Can biodegradable cooler boxes replace foam for frozen shipments?

Sometimes, but not by default. Frozen goods need stronger thermal performance and tighter validation than chilled items. I would only switch after lane testing with temperature logs and realistic delay scenarios. For a frozen shipment leaving Atlanta and landing in Raleigh, you might be fine; for a multi-stop lane through summer heat, I would want repeat testing and a written acceptance threshold.

What should I ask a supplier before ordering insulated biodegradable cooler boxes?

Request material specs, certifications, MOQ, lead times, sample availability, and compression data. Also ask how the box handles condensation and whether the end-of-life claim still holds once gel packs and liners are included. If they can quote a 5,000-piece price, confirm whether that includes print, inserts, and freight from the factory in Shenzhen, Dongguan, or another named production hub.

Do insulated biodegradable cooler boxes cost more than plastic foam alternatives?

Usually yes on unit price, but not always on total cost. The real comparison should include spoilage risk, freight efficiency, labor time, customer perception, and return rates. That is where the real numbers live. A foam box at $1.10 that causes a 2% claim rate can cost more than a fiber-based box at $2.40 if the latter cuts losses and reduces repacks.

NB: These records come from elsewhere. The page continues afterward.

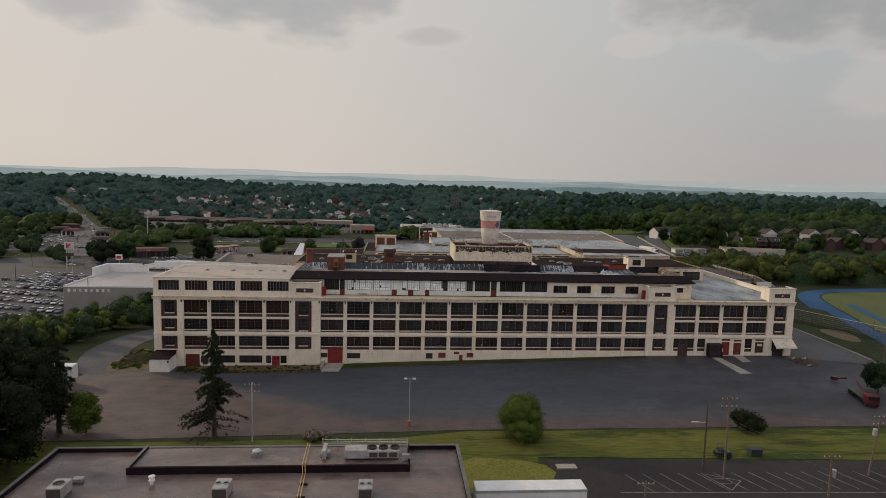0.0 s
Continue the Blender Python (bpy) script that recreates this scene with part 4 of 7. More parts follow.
# ---- things on the roofs ----
def sign_box():
    """The rusty frame on the roof with its peeling sheet faces."""
    t = thing("rooftop_sign_box", "peeling cream sheet-metal sign box on rusty steel legs", "sign box")
    x0, x1, y0, y1, z0, z1 = 33.6, 55.1, 22.4, 35.6, 19.25, 23.5
    part("front_face", Mesh().box(x0, x1, y0, y0 + 0.12, z0, z1), SIGN, t, "cream sheet face with peeling brown top band")
    part("side_face", Mesh().box(x0, x0 + 0.12, y0 + 0.12, y1, z0, z1), SIGN, t)
    part("side_face", Mesh().box(x1 - 0.12, x1, y0 + 0.12, y1, z0, z1), SIGN, t)
    part("back_face", Mesh().box(x0 + 0.12, x1 - 0.12, y1 - 0.12, y1, z0, z1), SIGN, t)
    part("top_rail", Mesh().box(x0 - 0.1, x1 + 0.1, y0 - 0.1, y0 + 0.15, z1, z1 + 0.12), RUST, t, "rusty top rail", bevel=0.02)
    part("floor_plate", Mesh().box(x0 + 0.12, x1 - 0.12, y0 + 0.12, y1 - 0.12, z0 + 1.6, z0 + 1.7), RUST, t)
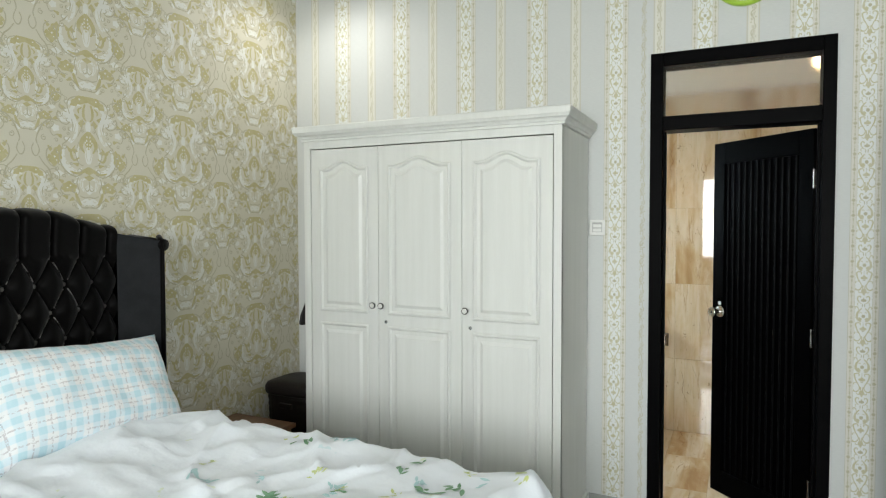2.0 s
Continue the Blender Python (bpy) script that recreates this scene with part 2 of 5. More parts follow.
def quilt_cotton(name):
    """White cotton, with faint pale leaf prints towards the foot of the bed."""
    m, n, l, s = shader(name)
    tc = n.new("ShaderNodeTexCoord")
    sep = n.new("ShaderNodeSeparateXYZ")
    l.new(tc.outputs["Object"], sep.inputs[0])
    v = coords(n, l, (6, 6, 6))
    warp = n.new("ShaderNodeVectorMath")
    warp.operation = "ADD"
    nz = n.new("ShaderNodeTexNoise")
    nz.inputs["Scale"].default_value = 3.0
    l.new(v, nz.inputs["Vector"])
    l.new(v, warp.inputs[0])
    l.new(nz.outputs["Color"], warp.inputs[1])
    vo = n.new("ShaderNodeTexVoronoi")
    vo.inputs["Scale"].default_value = 1.3
    l.new(warp.outputs[0], vo.inputs["Vector"])
    spot = ramp(n, l, vo.outputs["Distance"], [(0.10, 1.0), (0.16, 0.0)])
    pick = n.new("ShaderNodeSeparateColor")
    l.new(vo.outputs["Color"], pick.inputs[0])
    keep = mathnode(n, l, "GREATER_THAN", pick.outputs[0], 0.55)
    hue = ramp(n, l, pick.outputs[1], [(0.3, (0.62, 0.70, 0.36)), (0.6, (0.45, 0.62, 0.48)), (0.8, (0.50, 0.72, 0.76))])
    col = mixcol(n, l, mathnode(n, l, "MULTIPLY", mathnode(n, l, "MULTIPLY", spot, keep), 0.45), (0.82, 0.865, 0.915), hue)
    l.new(col, s.inputs["Base Color"])
    s.inputs["Roughness"].default_value = 0.85
    s.inputs["Sheen Weight"].default_value = 0.25
    bump(n, l, s, noise_tex(n, l, v, 1.2, 4, 0.5), 0.5, 0.025)
    return m


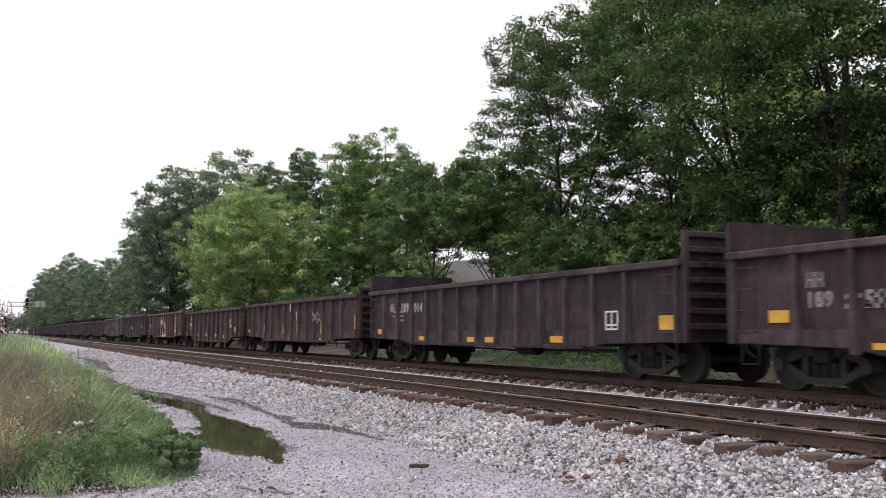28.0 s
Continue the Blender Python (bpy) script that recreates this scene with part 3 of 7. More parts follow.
def gondola(label, s, height, paint, rib_paint=None, raised=0.0, belly=0.12, ribs=None, marks=(), ribbed=False, chord=None, wide_rib=0.16, length=LEN, strake=None, sill=0.74):
    """An open-top freight car. s: metres up the line of its middle at the start; height of its sides over the rail."""
    car = tagged(new("gondola_car"), label, "freight car", "gondola cars in the train")
    TRAIN.append((car, s))
    end_paint = tinted(rib_paint or paint, 1.0, 0.004, 0.1, "end")
    # Ribs: lighter copy of the side paint, for the light they catch and dust
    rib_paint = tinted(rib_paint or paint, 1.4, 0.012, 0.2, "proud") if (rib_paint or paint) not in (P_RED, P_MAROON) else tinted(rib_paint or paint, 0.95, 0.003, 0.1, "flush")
    # Top chord: sky light on it is painted in by lightening the paint
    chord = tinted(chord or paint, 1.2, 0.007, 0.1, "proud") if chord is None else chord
    strake = strake or tinted(paint, 1.1, 0.010, 0.2, "dusty")
    ribs = ribs or RIBS_WIDE
    RIBS[car.name] = ribs
    floor, end = 0.98, length
    low = sill - belly
    outline = [(-end, sill + 0.06), (-end + 2.5, sill), (-end + 3.3, low), (end - 3.3, low), (end - 2.5, sill), (end, sill + 0.06), (end, height), (-end, height)]
    for side in (-1, 1):
        place("side_sheet", mesh_of("side_sheet", prism(outline, -0.02, 0.02), paint), car, pose(0, side * (HALF - 0.02), 0))
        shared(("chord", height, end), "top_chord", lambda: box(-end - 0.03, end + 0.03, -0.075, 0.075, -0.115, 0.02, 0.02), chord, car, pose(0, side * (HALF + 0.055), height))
        shared(("sill_flange", end), "side_sill", lambda: box(-end + 3.3, end - 3.3, -0.05, 0.05, -0.04, 0.05, 0.01), paint, car, pose(0, side * HALF, low))
        plate = [(-end + 0.05, sill + 0.07), (-end + 2.5, sill + 0.01), (-end + 3.3, low + 0.05), (end - 3.3, low + 0.05), (end - 2.5, sill + 0.01), (end - 0.05, sill + 0.07), (end - 0.05, 1.03), (-end + 0.05, 1.03)]
        shared(("strake", sill, low, end), "lap_plate", lambda: prism(plate, -0.006, 0.004), strake, car, pose(0, side * (HALF + 0.005), 0), "dusty lower lap plate")
        for k, x in enumerate(ribs):
            edge = k in (0, len(ribs) - 1)
            base = sill + 0.05 if abs(x) > end - 2.6 else low + 0.03
            w = wide_rib * (0.62 if edge else 1.0)

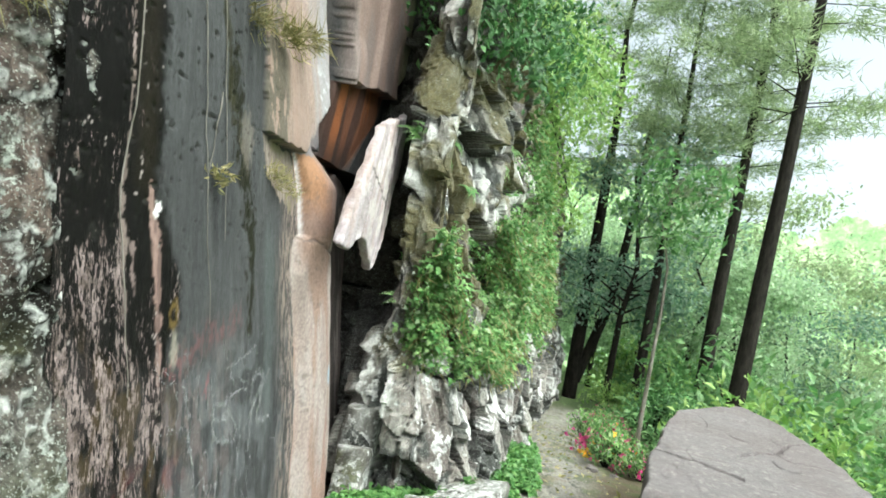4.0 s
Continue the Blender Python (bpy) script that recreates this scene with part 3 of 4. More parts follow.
def crag_point(s, z):
    bx, by = soft_line(s, CC, CRAG, 0.10)
    tx, ty = soft_line(s + 0.03, CC, CRAG, 0.10) - soft_line(s - 0.03, CC, CRAG, 0.10)
    ln = np.hypot(tx, ty)
    nx, ny = ty / ln, -tx / ln
    wx = (fbm(s * 2, z * 2, 0, 151, 3) - 0.5) * 0.6
    f1, cg = facets(s * 2.5 + z * 0.6 + wx * 0.2, z * 1.5 - s * 0.7 + wx * 0.2, 153)
    f2, cg2 = facets(s * 5.2 + z * 0.9, z * 3.2 - s * 0.8, 157)
    f3, _ = facets(s * 10 + z * 3, z * 7 - s * 4, 158)
    d = f1 * 0.20 + f2 * 0.11 + f3 * 0.022 - 0.10 * step(0.05, 0.0, cg) - 0.03 * step(0.05, 0, cg2)
    d = d + (fbm(s * 1.1, z * 0.9, 3, 159, 4) - 0.5) * 0.16 + (fbm(s * 14, z * 14, 3, 161, 3) - 0.5) * 0.02
    back = np.interp(z, [-2, 0, 0.7, 1.3, 1.9, 2.6, 3.2, 5, 9], [-0.1, 0, 0.12, 0.32, 0.40, 0.48, 0.58, 0.8, 1.8])
    d = d - back * (0.12 + 0.88 * step(1.5, 2.5, s)) - 0.12 * step(1.5, 0.9, s)
    return bx + nx * d, by + ny * d, cg, cg2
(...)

One last thing: do not let the word “biodegradable” do too much work. The best insulated biodegradable cooler boxes are the ones that perform consistently, hold up under pressure, and match the lane you actually ship. If they also reduce waste and improve brand perception, that is the bonus. The cold chain still has to work first, and a box that survives 12 to 18 hours at 2°C to 8°C is far more useful than a pretty sample that fails after the first humid afternoon.